— START OF Data lines —

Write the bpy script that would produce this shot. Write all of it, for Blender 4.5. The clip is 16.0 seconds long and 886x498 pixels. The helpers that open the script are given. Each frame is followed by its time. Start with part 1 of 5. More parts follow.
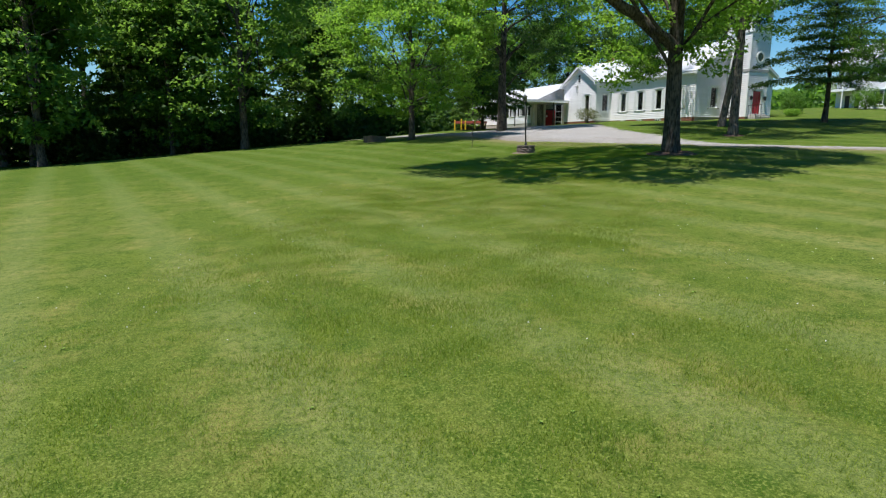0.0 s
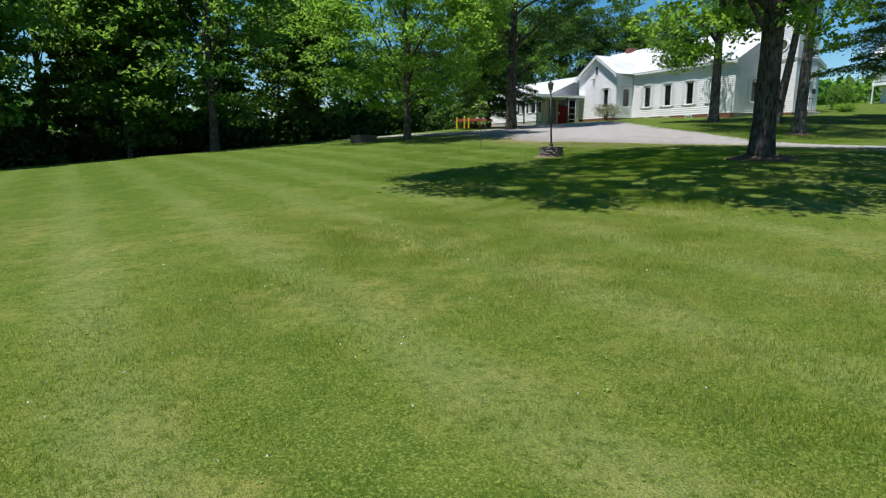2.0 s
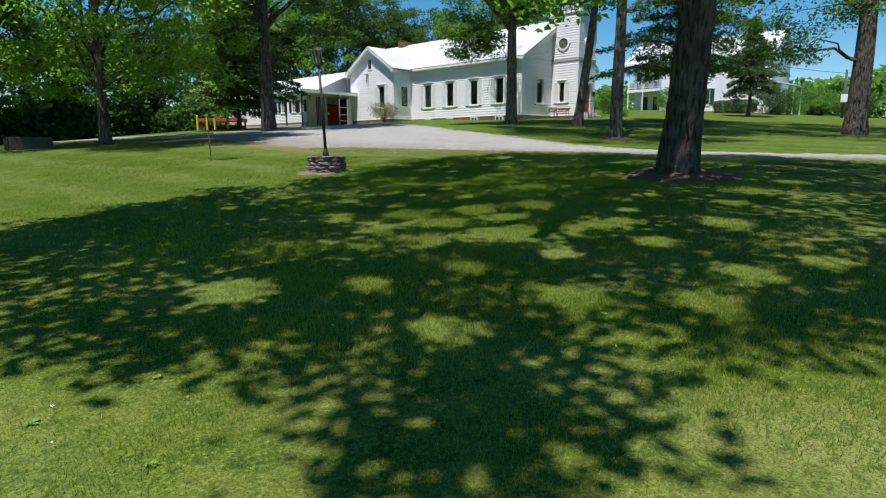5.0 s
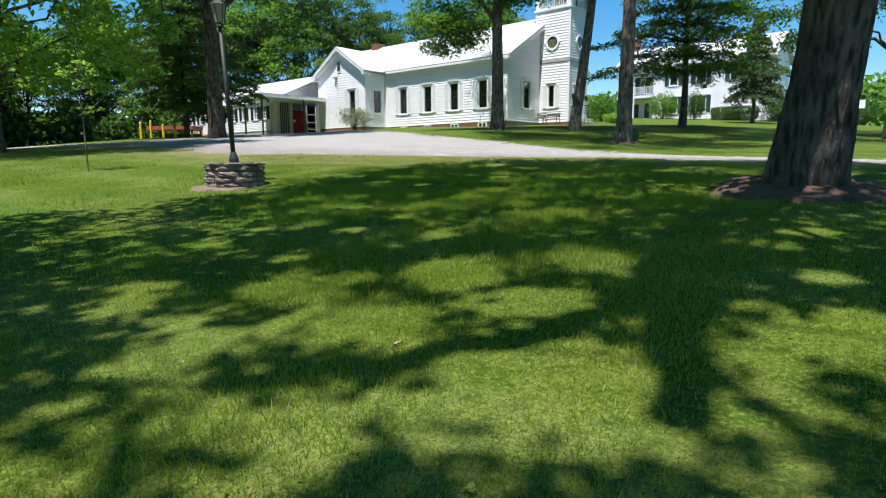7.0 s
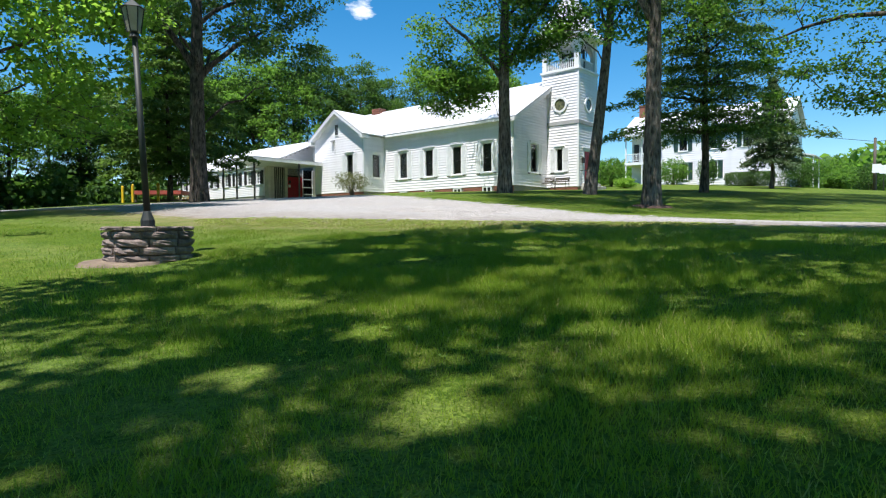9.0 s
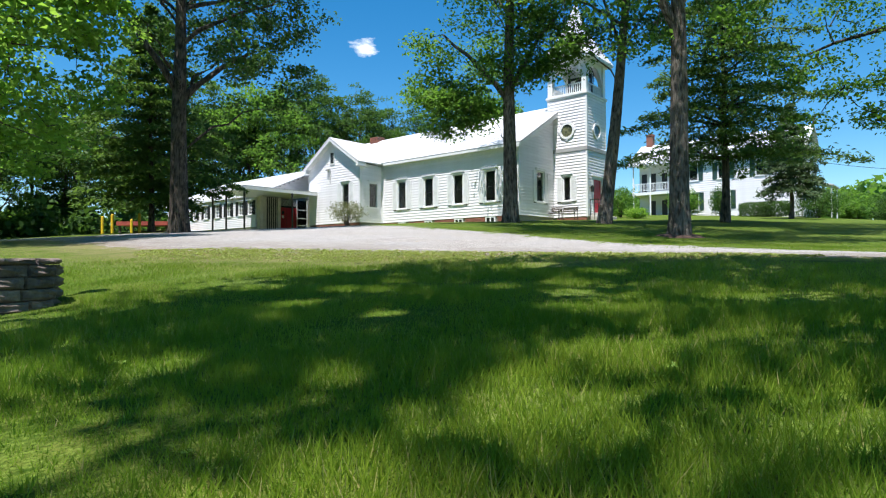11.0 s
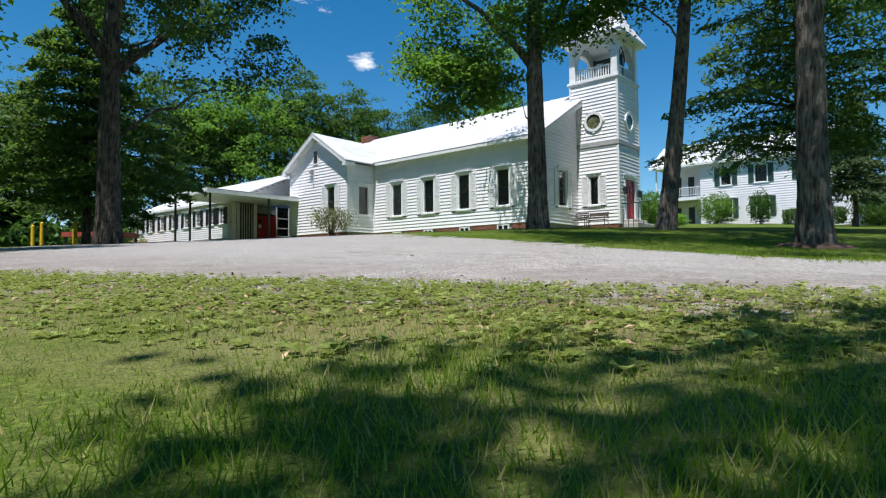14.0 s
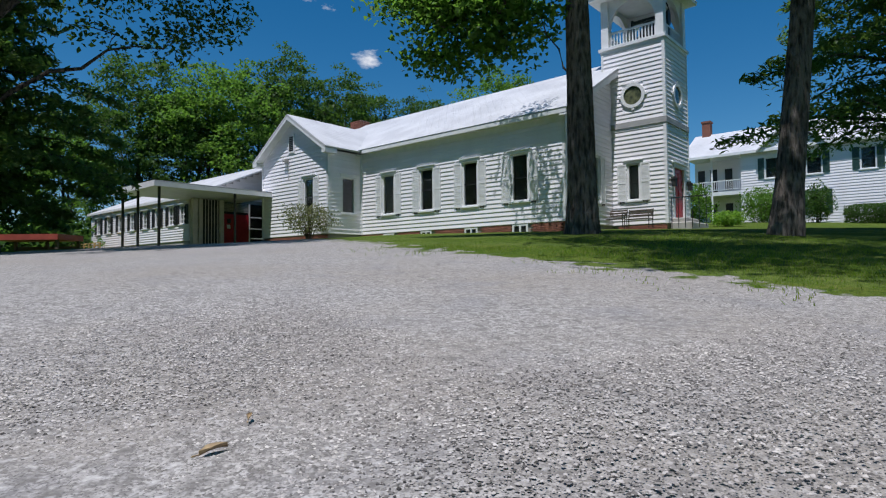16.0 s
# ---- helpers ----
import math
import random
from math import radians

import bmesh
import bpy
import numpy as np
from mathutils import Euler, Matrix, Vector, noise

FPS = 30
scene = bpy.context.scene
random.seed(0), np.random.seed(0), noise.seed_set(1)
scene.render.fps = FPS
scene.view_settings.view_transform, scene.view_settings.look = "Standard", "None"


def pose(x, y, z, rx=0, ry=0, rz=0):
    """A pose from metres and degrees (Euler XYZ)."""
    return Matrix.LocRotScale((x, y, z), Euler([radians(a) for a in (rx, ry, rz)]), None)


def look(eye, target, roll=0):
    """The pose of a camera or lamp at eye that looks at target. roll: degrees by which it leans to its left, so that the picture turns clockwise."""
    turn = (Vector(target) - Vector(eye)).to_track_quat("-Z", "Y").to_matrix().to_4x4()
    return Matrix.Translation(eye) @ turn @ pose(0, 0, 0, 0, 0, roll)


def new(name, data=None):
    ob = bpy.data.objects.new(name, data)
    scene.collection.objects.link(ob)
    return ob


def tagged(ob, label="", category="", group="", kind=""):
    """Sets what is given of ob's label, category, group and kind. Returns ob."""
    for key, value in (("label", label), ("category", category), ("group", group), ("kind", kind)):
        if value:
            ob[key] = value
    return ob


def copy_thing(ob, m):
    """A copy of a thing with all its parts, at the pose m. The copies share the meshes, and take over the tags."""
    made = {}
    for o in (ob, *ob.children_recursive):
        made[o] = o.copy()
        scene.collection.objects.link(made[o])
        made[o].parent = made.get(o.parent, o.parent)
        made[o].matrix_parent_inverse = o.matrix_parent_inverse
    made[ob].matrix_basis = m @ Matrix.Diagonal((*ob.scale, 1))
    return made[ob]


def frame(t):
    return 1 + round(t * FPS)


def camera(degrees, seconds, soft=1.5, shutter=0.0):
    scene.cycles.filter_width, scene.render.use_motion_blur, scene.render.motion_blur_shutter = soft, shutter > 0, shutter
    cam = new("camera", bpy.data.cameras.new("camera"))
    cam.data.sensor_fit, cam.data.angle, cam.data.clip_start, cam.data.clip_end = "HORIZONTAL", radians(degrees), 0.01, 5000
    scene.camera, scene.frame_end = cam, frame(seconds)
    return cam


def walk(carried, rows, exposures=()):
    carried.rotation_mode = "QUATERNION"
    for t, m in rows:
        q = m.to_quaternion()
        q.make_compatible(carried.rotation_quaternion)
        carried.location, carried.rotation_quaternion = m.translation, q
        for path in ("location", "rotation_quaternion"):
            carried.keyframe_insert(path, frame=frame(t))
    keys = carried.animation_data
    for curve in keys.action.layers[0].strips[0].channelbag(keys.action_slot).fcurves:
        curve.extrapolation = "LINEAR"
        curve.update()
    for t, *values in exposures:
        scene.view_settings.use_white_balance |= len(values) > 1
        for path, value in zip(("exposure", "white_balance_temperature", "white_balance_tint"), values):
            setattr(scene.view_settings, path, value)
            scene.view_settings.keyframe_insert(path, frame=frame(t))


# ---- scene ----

— END OF Data lines —

■ **Set problem**: Quote the material exactly. Pictures stay out.

■ **Right answer**:
Write the bpy script that would produce this shot. Write all of it, for Blender 4.5. The clip is 16.0 seconds long and 886x498 pixels. The helpers that open the script are given. Each frame is followed by its time. Start with part 1 of 5. More parts follow.
0.0 s
2.0 s
5.0 s
7.0 s
9.0 s
11.0 s
14.0 s
16.0 s
# ---- helpers ----
import math
import random
from math import radians

import bmesh
import bpy
import numpy as np
from mathutils import Euler, Matrix, Vector, noise

FPS = 30
scene = bpy.context.scene
random.seed(0), np.random.seed(0), noise.seed_set(1)
scene.render.fps = FPS
scene.view_settings.view_transform, scene.view_settings.look = "Standard", "None"


def pose(x, y, z, rx=0, ry=0, rz=0):
    """A pose from metres and degrees (Euler XYZ)."""
    return Matrix.LocRotScale((x, y, z), Euler([radians(a) for a in (rx, ry, rz)]), None)


def look(eye, target, roll=0):
    """The pose of a camera or lamp at eye that looks at target. roll: degrees by which it leans to its left, so that the picture turns clockwise."""
    turn = (Vector(target) - Vector(eye)).to_track_quat("-Z", "Y").to_matrix().to_4x4()
    return Matrix.Translation(eye) @ turn @ pose(0, 0, 0, 0, 0, roll)


def new(name, data=None):
    ob = bpy.data.objects.new(name, data)
    scene.collection.objects.link(ob)
    return ob


def tagged(ob, label="", category="", group="", kind=""):
    """Sets what is given of ob's label, category, group and kind. Returns ob."""
    for key, value in (("label", label), ("category", category), ("group", group), ("kind", kind)):
        if value:
            ob[key] = value
    return ob


def copy_thing(ob, m):
    """A copy of a thing with all its parts, at the pose m. The copies share the meshes, and take over the tags."""
    made = {}
    for o in (ob, *ob.children_recursive):
        made[o] = o.copy()
        scene.collection.objects.link(made[o])
        made[o].parent = made.get(o.parent, o.parent)
        made[o].matrix_parent_inverse = o.matrix_parent_inverse
    made[ob].matrix_basis = m @ Matrix.Diagonal((*ob.scale, 1))
    return made[ob]


def frame(t):
    return 1 + round(t * FPS)


def camera(degrees, seconds, soft=1.5, shutter=0.0):
    scene.cycles.filter_width, scene.render.use_motion_blur, scene.render.motion_blur_shutter = soft, shutter > 0, shutter
    cam = new("camera", bpy.data.cameras.new("camera"))
    cam.data.sensor_fit, cam.data.angle, cam.data.clip_start, cam.data.clip_end = "HORIZONTAL", radians(degrees), 0.01, 5000
    scene.camera, scene.frame_end = cam, frame(seconds)
    return cam


def walk(carried, rows, exposures=()):
    carried.rotation_mode = "QUATERNION"
    for t, m in rows:
        q = m.to_quaternion()
        q.make_compatible(carried.rotation_quaternion)
        carried.location, carried.rotation_quaternion = m.translation, q
        for path in ("location", "rotation_quaternion"):
            carried.keyframe_insert(path, frame=frame(t))
    keys = carried.animation_data
    for curve in keys.action.layers[0].strips[0].channelbag(keys.action_slot).fcurves:
        curve.extrapolation = "LINEAR"
        curve.update()
    for t, *values in exposures:
        scene.view_settings.use_white_balance |= len(values) > 1
        for path, value in zip(("exposure", "white_balance_temperature", "white_balance_tint"), values):
            setattr(scene.view_settings, path, value)
            scene.view_settings.keyframe_insert(path, frame=frame(t))


# ---- scene ----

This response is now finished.